Slow Breath: Recent Works by Chris Gustin

March 25th -April 26th

Opening Reception Saturday March 28, 5-7pm

Artist's Talk with Whiskey Tasting, Saturday April 18, 6-7pm


 

My work explores the vessel form on a human scale, taking simple pottery forms and jumping them up in scale as a vehicle for abstraction. Though my work only alludes to function through the context of the vessel, I am trying to make pots that speak to a "body" reference. This ”body” scale speaks on a subliminal level to the entire histories of our experience.

The surfaces inherent in wood firing that come as a result of the heat, flame, glaze and ash all add a sense of “skin” to the surface of the clay, giving it an almost organic sensibility that plays with the form. How that “skin” holds the interior space of the pot, and how I manipulate my forms "around" that space, constraining it, enclosing it, or letting it expand and swell, can allow analogy and metaphor to enter into the work. 

I don't want my pots to conjure up a singular image for the viewer. By inviting the hand to explore the forms as well as the eye, I want to provoke numerous memories, recollection that has the potential to change from moment to moment, provoking connections that go past the intellectual to the innate. By using forms that evoke generosity, sensuality, fullness and humility, I am asking the viewer to make connections on a deeply personal level. This is what I depend on: the desire in all of us to reach out and touch, and by doing so, to trigger memory that is both felt and connected, memory that quietly waits to come to consciousness. This innate connection is for me the primal language of ceramic vessel form. It has the potential to reflect our universal human story, regardless of politics, culture or history.

-Chris Gustin

 
 

Chris Gustin’s studio is a workshop, laboratory, exhibition space, and study, housed in a renovated chicken coop. The multi-use space speaks to his multifaceted approach to art making. Gustin is a renowned artist who has developed a specific aesthetic language over nearly forty years of professional practice. He is also a mentor for aspiring ceramic artists and an organizer of our local ceramics culture. He is a cofounder of the Watershed Center for Ceramic Arts in Maine. He hosts regular community firings in his massive Anagama kiln in his studio, and shows his own work and the work of other artists in the gallery space attached to his workshop. Known for his graceful undulating forms, ambitious scale, and beautiful organic layered glaze techniques, Gustin has become a household name in the ceramics world.

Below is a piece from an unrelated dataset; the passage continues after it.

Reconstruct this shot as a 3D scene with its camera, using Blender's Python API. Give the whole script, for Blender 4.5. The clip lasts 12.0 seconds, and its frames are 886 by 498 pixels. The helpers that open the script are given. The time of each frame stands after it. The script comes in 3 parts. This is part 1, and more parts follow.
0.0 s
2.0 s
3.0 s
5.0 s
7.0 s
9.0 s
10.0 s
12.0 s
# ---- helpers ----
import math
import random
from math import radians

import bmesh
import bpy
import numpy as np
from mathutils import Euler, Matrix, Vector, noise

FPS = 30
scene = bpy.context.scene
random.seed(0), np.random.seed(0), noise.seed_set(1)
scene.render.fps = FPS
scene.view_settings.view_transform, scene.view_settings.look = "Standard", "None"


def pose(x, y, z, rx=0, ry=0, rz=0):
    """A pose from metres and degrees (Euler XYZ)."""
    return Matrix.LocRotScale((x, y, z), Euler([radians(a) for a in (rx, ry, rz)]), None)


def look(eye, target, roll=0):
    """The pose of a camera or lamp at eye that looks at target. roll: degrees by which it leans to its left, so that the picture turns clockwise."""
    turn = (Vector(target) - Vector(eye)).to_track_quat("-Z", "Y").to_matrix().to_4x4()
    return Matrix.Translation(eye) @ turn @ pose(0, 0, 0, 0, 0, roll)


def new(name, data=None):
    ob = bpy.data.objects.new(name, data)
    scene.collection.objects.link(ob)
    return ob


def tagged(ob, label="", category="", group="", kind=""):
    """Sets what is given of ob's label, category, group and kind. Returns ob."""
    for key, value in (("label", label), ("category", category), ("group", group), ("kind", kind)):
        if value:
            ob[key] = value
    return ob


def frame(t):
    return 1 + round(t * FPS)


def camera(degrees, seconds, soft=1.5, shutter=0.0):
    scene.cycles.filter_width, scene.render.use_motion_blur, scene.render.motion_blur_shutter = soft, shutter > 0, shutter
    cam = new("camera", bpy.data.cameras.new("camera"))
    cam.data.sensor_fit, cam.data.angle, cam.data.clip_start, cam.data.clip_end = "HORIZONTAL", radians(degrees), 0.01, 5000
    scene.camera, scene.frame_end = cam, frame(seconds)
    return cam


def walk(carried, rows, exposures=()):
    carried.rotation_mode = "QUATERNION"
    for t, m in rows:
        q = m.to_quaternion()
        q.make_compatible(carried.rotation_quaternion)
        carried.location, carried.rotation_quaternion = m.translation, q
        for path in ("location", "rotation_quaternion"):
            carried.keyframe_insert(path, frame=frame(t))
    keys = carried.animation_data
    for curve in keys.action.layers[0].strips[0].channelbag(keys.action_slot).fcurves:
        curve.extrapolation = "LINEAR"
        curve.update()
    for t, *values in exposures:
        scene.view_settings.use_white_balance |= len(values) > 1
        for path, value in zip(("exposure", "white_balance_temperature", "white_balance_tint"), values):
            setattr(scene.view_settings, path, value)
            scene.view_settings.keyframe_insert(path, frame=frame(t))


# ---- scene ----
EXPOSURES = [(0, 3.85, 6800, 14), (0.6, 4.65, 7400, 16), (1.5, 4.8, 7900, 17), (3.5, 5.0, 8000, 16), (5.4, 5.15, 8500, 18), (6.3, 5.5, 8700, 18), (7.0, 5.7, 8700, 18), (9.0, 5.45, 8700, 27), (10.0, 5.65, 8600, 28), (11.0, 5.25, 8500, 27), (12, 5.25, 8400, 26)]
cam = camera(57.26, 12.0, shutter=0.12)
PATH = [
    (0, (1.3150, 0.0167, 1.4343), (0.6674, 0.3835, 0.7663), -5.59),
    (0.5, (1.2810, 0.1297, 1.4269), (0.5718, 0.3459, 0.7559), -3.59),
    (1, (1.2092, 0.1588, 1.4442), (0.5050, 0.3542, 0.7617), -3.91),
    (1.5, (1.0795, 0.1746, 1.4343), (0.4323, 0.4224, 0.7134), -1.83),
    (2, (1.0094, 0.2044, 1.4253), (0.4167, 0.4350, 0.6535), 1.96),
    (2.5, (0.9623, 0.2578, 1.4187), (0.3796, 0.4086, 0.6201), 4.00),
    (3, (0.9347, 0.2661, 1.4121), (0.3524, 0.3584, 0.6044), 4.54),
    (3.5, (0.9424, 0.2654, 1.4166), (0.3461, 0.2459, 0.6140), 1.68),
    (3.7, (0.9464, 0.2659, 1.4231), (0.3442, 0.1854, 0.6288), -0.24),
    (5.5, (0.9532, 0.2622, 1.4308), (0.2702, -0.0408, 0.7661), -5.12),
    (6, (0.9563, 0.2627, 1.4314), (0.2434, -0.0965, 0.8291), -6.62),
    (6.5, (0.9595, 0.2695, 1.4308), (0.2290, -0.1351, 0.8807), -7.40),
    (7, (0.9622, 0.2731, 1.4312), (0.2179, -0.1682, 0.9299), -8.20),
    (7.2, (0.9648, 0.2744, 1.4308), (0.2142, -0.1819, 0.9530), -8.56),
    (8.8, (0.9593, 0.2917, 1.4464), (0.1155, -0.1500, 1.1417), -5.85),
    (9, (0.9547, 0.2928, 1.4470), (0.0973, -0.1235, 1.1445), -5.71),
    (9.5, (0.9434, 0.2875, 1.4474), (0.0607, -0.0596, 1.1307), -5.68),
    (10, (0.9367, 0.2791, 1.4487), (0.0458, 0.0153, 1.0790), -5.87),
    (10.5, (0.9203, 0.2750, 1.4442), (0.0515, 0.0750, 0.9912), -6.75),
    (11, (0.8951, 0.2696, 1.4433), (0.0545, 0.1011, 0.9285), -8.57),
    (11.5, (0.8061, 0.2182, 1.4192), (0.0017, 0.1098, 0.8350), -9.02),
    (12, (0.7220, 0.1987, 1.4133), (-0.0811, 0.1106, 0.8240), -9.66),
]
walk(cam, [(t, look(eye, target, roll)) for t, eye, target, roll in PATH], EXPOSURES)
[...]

Growing up exploring the ceramic tile factories of his family’s commercial ceramic manufacturing companies, Gustin had an early connection to the material and process of ceramic making. He received his BFA from the Kansas City Arts Institute and his MFA from the New York State College of Ceramics at Alfred University in 1977, and launched into a distinguished career of exhibitions, prizes, residencies, grants and publications. Gustin’s CV is extensive and impressive, but it doesn’t encompass the impact he has on our local art scene and community. 

Chris Gustin is one of the stand-out local artists that inspired Dedee to open her gallery in Westport four years ago, we have long anticipated a solo show of his influential work. Gustin’s captivating work transcends the materiality of clay and glaze. His works have a soulful presence, a lifelike feeling. His vessels, though abstract, have strong references to the figure. Gentle curves are punctuated with soft edges and creases, as bone might push against skin, or heavy flesh might fold over itself. He often works on a scale that is nearly human sized. Working on this scale presents a set of challenges for a ceramic artist, but Gustin’s doesn’t shy away from the challenge. Approaching a clay vessel that relates to a viewer’s own size creates a strong emotional connection and a memorable experience for viewers. 

Gustin might be as well known for his mastery of glaze techniques as for his poetic work with form. Over four decades of careful experiments, he has developed the proficiency of a chemist. In his practice, Gustin layers and mixes glazes so that they react and interact in surprising ways in the kiln. The resulting surfaces are sometimes rough and pitted, velvety and ethereal, or have crystalline pools of glaze settled into clay depressions. The process is a balance between chance and control. 

This exhibit, Slow Breath, celebrates Chris Gustin’s distinguished career and artistic excellence. We exhibit a collection of vessels, platters, and objects that show a range of Gustin’s expertise and conceptual experiments. We are pleased and honored to host this exhibit as our opening show of 2015.